The other dangerous element to this is the issue of the majority not always being correct. The world was once believed to be flat, 1000 years old, that the sun orbited it. All believed by the majority. The Salem Witch trials, the KKK in America, the National Socialist Part lead by Hitler – the majority is not always right. All these things and more were done with the majority approval; for the happiness of the majority; under the terms of the utilitarian principle.

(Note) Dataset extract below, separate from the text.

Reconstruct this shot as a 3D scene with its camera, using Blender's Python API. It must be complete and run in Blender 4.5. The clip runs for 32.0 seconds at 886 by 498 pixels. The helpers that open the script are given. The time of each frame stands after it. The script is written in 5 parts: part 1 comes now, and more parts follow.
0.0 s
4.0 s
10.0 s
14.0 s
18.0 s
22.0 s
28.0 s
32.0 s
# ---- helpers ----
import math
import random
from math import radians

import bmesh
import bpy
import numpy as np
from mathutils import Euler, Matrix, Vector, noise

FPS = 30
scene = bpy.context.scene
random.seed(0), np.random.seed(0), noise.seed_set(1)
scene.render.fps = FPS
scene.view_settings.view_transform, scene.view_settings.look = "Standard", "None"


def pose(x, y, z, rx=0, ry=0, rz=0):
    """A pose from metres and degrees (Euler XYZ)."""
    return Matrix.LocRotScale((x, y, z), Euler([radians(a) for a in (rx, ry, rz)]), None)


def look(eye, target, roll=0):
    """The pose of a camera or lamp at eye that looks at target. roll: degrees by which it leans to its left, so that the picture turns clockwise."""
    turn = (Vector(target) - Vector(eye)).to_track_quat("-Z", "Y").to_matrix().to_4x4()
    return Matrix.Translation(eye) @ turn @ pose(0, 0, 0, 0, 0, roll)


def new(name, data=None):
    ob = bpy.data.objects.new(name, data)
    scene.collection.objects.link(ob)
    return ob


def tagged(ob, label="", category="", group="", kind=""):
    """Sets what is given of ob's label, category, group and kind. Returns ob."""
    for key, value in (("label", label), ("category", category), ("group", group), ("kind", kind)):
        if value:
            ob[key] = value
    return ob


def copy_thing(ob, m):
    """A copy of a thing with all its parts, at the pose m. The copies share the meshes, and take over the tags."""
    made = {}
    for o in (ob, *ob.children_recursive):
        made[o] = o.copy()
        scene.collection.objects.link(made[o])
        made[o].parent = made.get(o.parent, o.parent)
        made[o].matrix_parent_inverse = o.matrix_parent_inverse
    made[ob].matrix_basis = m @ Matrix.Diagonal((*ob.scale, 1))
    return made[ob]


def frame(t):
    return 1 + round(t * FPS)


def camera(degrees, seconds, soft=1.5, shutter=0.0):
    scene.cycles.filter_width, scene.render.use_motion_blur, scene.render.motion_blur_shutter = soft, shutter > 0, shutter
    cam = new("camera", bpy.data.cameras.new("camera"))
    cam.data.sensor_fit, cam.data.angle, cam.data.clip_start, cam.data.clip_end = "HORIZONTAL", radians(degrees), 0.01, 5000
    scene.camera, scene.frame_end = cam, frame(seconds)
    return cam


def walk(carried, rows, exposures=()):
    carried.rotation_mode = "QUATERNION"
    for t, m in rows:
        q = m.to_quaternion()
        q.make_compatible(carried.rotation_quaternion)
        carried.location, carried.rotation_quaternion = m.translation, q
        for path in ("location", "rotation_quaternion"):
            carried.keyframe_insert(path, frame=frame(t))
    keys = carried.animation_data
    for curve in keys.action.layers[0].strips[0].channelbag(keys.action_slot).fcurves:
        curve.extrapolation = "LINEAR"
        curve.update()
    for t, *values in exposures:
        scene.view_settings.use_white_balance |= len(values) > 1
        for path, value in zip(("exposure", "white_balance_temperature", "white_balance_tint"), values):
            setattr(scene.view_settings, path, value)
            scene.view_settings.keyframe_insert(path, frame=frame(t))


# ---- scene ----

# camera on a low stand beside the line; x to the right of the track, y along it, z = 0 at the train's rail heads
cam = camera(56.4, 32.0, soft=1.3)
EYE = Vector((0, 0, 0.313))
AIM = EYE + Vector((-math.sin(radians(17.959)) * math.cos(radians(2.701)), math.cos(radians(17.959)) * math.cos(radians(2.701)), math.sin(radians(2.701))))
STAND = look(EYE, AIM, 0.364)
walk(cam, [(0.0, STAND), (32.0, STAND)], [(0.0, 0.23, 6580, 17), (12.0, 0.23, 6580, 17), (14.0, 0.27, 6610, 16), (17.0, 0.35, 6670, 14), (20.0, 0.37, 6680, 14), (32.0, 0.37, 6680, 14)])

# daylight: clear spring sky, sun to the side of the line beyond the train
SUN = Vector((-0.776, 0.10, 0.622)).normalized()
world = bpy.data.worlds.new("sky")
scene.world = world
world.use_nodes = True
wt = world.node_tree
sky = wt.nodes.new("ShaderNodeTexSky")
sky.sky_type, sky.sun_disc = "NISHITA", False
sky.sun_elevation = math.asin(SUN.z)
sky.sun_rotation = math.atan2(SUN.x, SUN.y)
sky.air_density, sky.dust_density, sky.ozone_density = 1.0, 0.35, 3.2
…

Since I have attacked one theory, it would be wrong to conclude without putting forward an idea of my own. Do not pursue happiness directly and relentlessly. Do not even make the end of every goal happiness, we need to relearn the ability to settle for less. You can enjoy being content, this will allow you in the long run to value happiness higher when you do achieve or stumble onto it. The western world, and certain areas of the east, have become infatuated, obsessed and blinded by excess and the material possession. I am not refuting material possessions as a whole, I mean those that have no practical purpose, those that contain happiness in the pursuit but there is no end, just a cyclical process of chase. But most importantly we need to learn to be happy within ourselves, and to become our own free self; eigentlichkeit (authenticity). I part with a quote by Slavoj Zizek when asked if happiness is important today.

“Happiness was never important. The problem is that we don’t know what we really want. What makes us happy is not to get what we want. But to dream about it. Happiness is for opportunists. So, I think that the only life of deep satisfaction is a life of eternal struggle, especially struggle with oneself”2


  1. Mill, J.S, On Liberty, Utilitarianism and Other Essays (NY: Oxford University Press, 2015).
  2. Slavoj Zizek, ‘Slavoj Zizek Webchat – As It Happened’, The Guardian [blog], (20 Sep. 2017), para. 2, accessed 25 Apr. 2018.